Im Strategiepapier der Kommission finden sich viele gute Argumente, manche klug gewählte Begriffe und lauter gute Absichten. Es findet sich auch mehrfach der berechtigte Hinweis auf die Dringlichkeit europäischen Handelns. Jetzt werden global die Weichen gestellt für die Ära der Null-Emissionswirtschaft, argumentiert die Kommission und hat damit recht. Im März soll der Europäische Rat das Thema befassen und gegebenenfalls Aufträge erteilen für eine Konkretisierung der Absichten. Man kann wohl davon ausgehen, dass das auch passiert. Doch danach werden dann alle Akteure Farbe bekennen müssen. Hic Rhodus, hic salta. Die EU müsste, um die Herausforderung zu bestehen, wieder einmal ihre legendäre Fähigkeit demonstrieren, in besonders kniffligen Situationen doch Auswege nach vorne zu finden. Und es geht dabei um nichts weniger als um die ökonomische Zukunft der EU und damit auch um ihre Zukunft als internationaler Akteur.
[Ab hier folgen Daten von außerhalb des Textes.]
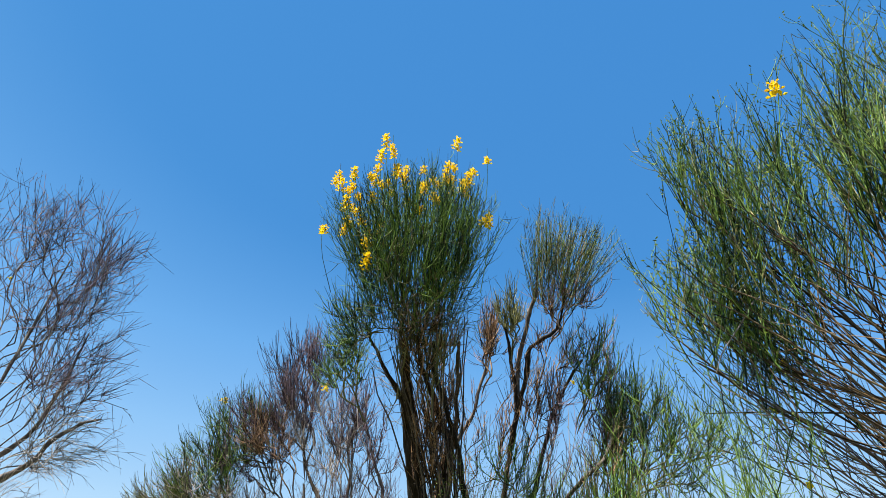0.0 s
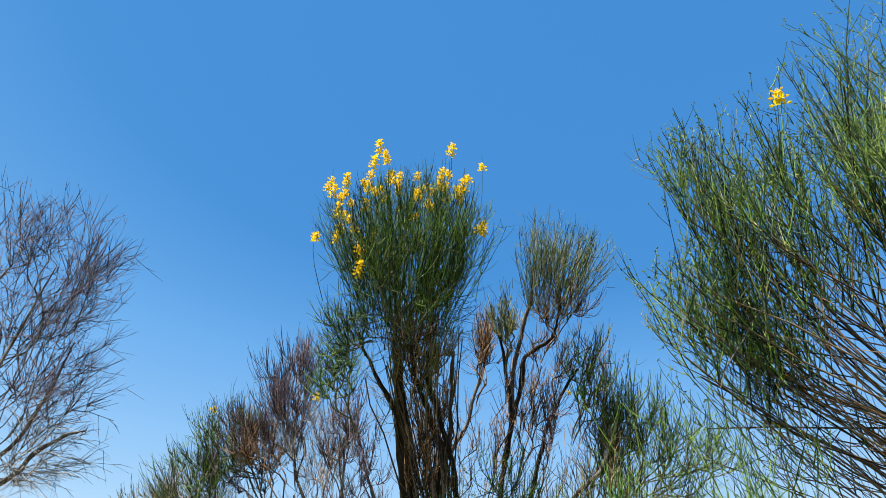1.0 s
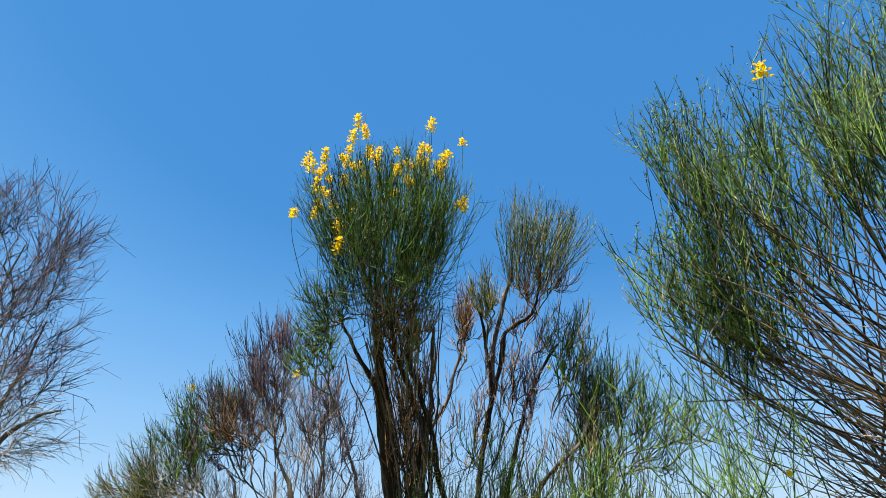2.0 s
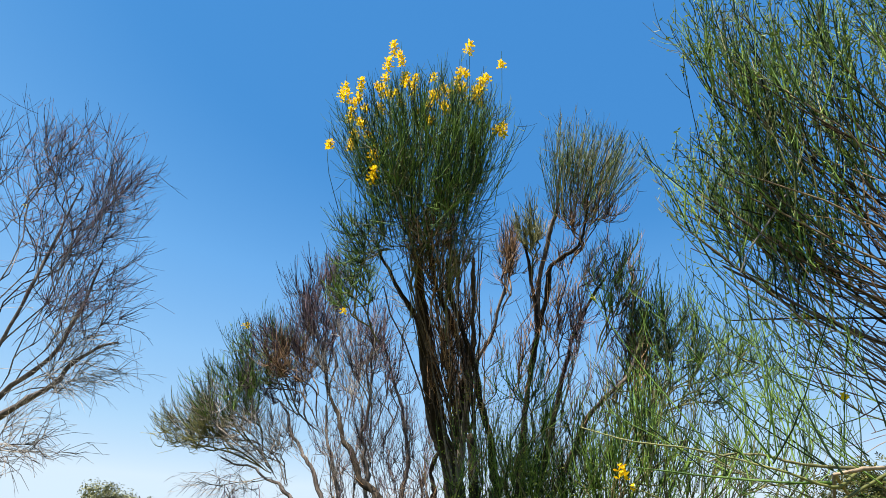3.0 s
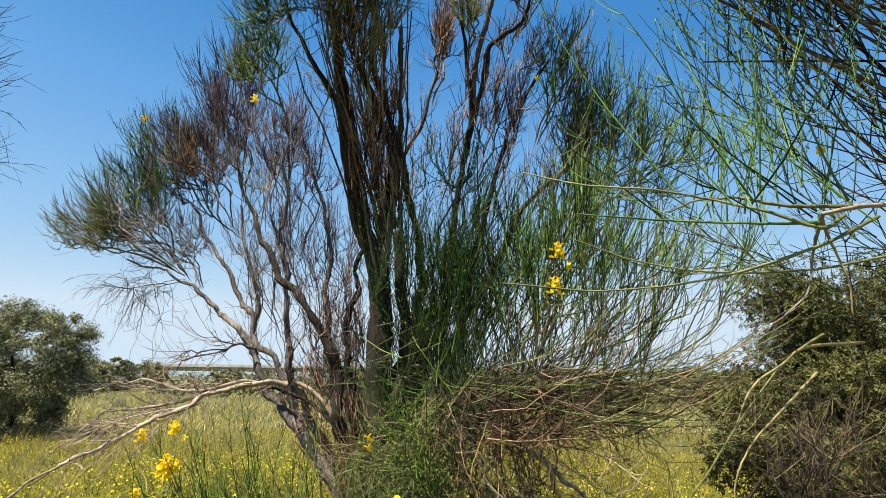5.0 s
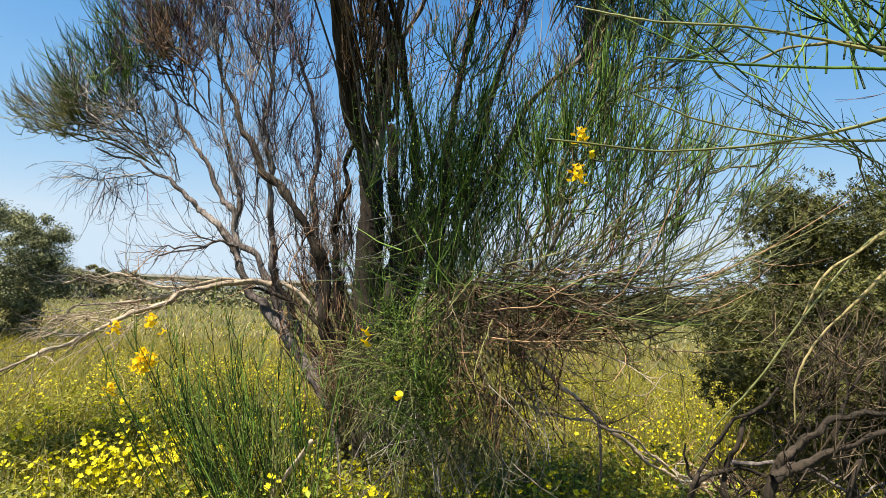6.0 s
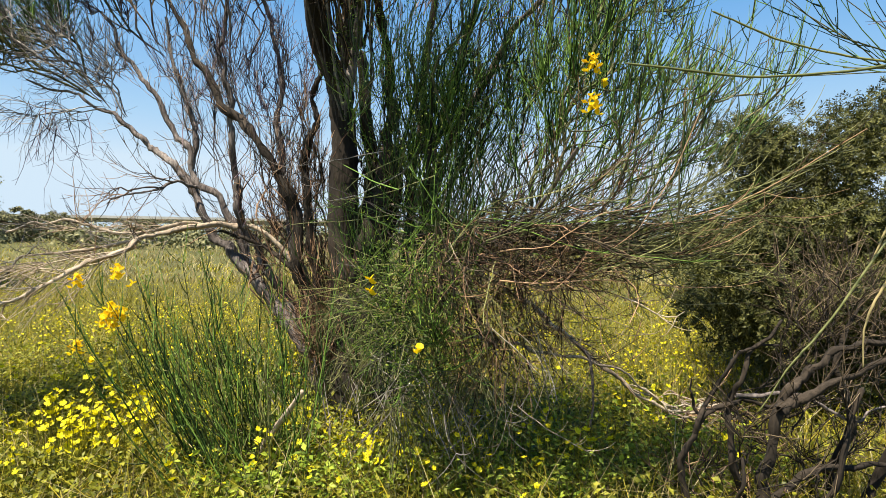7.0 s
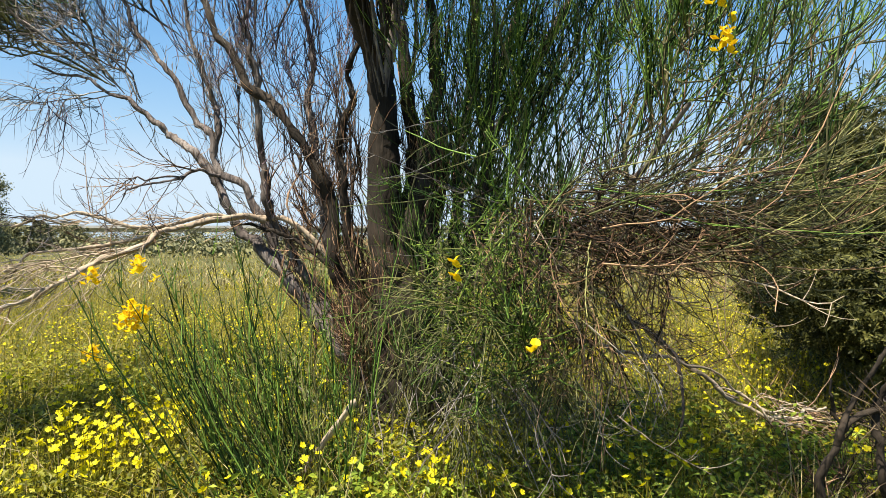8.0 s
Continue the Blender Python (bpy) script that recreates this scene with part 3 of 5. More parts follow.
    limb(t, [(-1.3, 5.1, 1.73), (-1.36, 5.05, 1.75), (-1.42, 5.0, 1.78)], 0.006, 0.003, M_BARK, 27)
    limb(t, [(-1.36, 5.06, 1.69), (-1.5, 5.0, 1.67), (-1.6, 4.98, 1.66), (-1.7, 4.95, 1.63)], 0.006, 0.002, M_BARK, 28, kink=0.01)
    limb(t, [(0.12, 5.1, 0.3), (0.15, 5.0, 1.2), (0.2, 4.95, 1.9), (0.25, 4.9, 2.44), (0.32, 4.8, 2.89), (0.4, 4.6, 3.31), (0.34, 4.5, 3.61), (0.32, 4.4, 3.95)], 0.034, 0.009, M_BARK_SHADED, 12)
    limb(t, [(0.33, 4.75, 2.95), (0.46, 4.5, 3.43), (0.53, 4.4, 3.63), (0.72, 4.3, 3.72), (0.8, 4.2, 4.0)], 0.022, 0.008, M_BARK_SHADED, 13)
    limb(t, [(0.4, 4.6, 3.31), (0.51, 4.4, 3.85), (0.58, 4.3, 4.05), (0.65, 4.2, 4.4)], 0.02, 0.007, M_BARK, 14)
    limb(t, [(-0.25, 4.9, 2.6), (-0.18, 4.8, 2.89), (-0.04, 4.7, 3.05), (0.1, 4.6, 3.3), (0.19, 4.5, 3.7)], 0.022, 0.008, M_BARK, 15)
    limb(t, [(0.1, 4.95, 0.9), (0.23, 4.85, 1.35), (0.31, 4.81, 1.71), (0.33, 4.78, 2.0), (0.42, 4.74, 2.3), (0.56, 4.6, 2.9), (0.7, 4.5, 3.22), (0.89, 4.4, 3.5)], 0.034, 0.008, M_BARK_SHADED, 16)
    limb(t, [(0.0, 4.6, 1.5), (0.04, 4.4, 1.57), (0.12, 4.4, 1.585), (0.22, 4.38, 1.55), (0.33, 4.36, 1.52), (0.42, 4.3, 1.42)], 0.009, 0.006, M_PALE, 56, label="bare pale grey dead limb", kink=0.008)
    limb(t, [(0.2, 4.9, 1.6), (0.57, 4.6, 2.26), (0.75, 4.4, 2.56), (0.95, 4.3, 2.74), (1.07, 4.3, 3.02)], 0.024, 0.008, M_BARK, 17)
    limb(t, [(0.12, 4.9, 0.4), (0.18, 4.3, 1.1), (0.25, 4.1, 1.6), (0.28, 4.0, 2.2)], 0.024, 0.008, M_BARK_SHADED, 18)
    limb(t, [(0.14, 4.9, 0.5), (0.4, 4.0, 1.2), (0.65, 3.6, 1.5), (0.8, 3.4, 1.75)], 0.02, 0.006, M_BARK, 19)
    limb(t, [(0.1, 4.9, 1.0), (0.35, 4.5, 1.28), (0.57, 4.28, 1.23), (0.71, 4.25, 1.14), (0.87, 4.25, 1.02), (0.99, 4.25, 0.93), (1.11, 4.25, 0.82), (1.24, 4.25, 0.72), (1.39, 4.25, 0.6), (1.5, 4.25, 0.55), (1.61, 4.25, 0.54), (1.69, 4.25, 0.58), (1.78, 4.25, 0.59)], 0.014, 0.006, M_PALE, 20, label="broken pale limb hanging to the ground", kink=0.008)
    limb(t, [(0.2, 4.4, 1.0), (0.54, 4.1, 0.93), (0.73, 4.13, 0.89), (0.9, 4.16, 0.85), (1.09, 4.19, 0.81), (1.25, 4.21, 0.75), (1.39, 4.24, 0.65), (1.51, 4.27, 0.56), (1.65, 4.3, 0.52)], 0.009, 0.004, M_PALE, 22, label="bare pale grey dead limb")
    limb(t, [(0.99, 4.2, 0.93), (1.08, 4.18, 0.82), (1.1, 4.15, 0.65), (1.08, 4.15, 0.45), (1.12, 4.15, 0.3)], 0.009, 0.003, M_BARK, 29)
    spray(t, M_BROWN, rng_of(102), (1.3, 4.25, 0.68), (1.75, 4.25, 0.5), (0.3, 0.25, 0.1), 34, 5, 0.3, 0.0016, 0.2, -0.1, bark=M_PALE)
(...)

In den USA gibt es, um die Konsequenzen solcher strategischen Entscheidungen plastisch zu machen, den netten Spruch: „Either you are at the table or on the menu.“ Optimistisch-pessimistisch würde ich sagen: Beides ist drin.
Sonst noch
Meine Pressemitteilung aus der letzten Woche zur Entscheidung der Bundesregierung, Leopard 2-Kampfpanzer an die Ukraine zu liefern.
In der letzten Woche habe ich außerdem dem MDR ein Interview zur neuen Positionierung der SPD im Bereich der Außen- und Sicherheitspolitik gegeben.
In dieser Woche habe ich online einen Vortrag an der Hochschule Fulda zum Thema „EU in the world and it’s position in the war against Ukraine“ gehalten und anschließend eine Diskussion mit den Studierenden geführt.
Meine Gratulation an die beiden neuen Grünen Thüringer MinisterInnen, Doreen Denstädt und Bernhard Stengele, die am Mittwoch, den 01. Februar vereidigt wurden.
Am Donnerstag, den 02. Februar, habe ich als Sprecher bei dem Bürgerdialog-Format „Lobbacher Gespräche“ zum Thema „China, der lauernde Drache – Die Neue Seidenstraße“ referiert.
Am Freitag, den 03. Februar, spreche ich bei einer Sitzung der Landesarbeitsgemeinschaft FREI (Frieden, Europa und Internationale Politik) aus Hessen zum Thema chinesische Außenpolitik.
Am Sonntag, den 05. Februar, nehme ich als Gastredner am Neujahrsempfang des Grünen Kreisverbandes Odenwald-Kraichgau teil.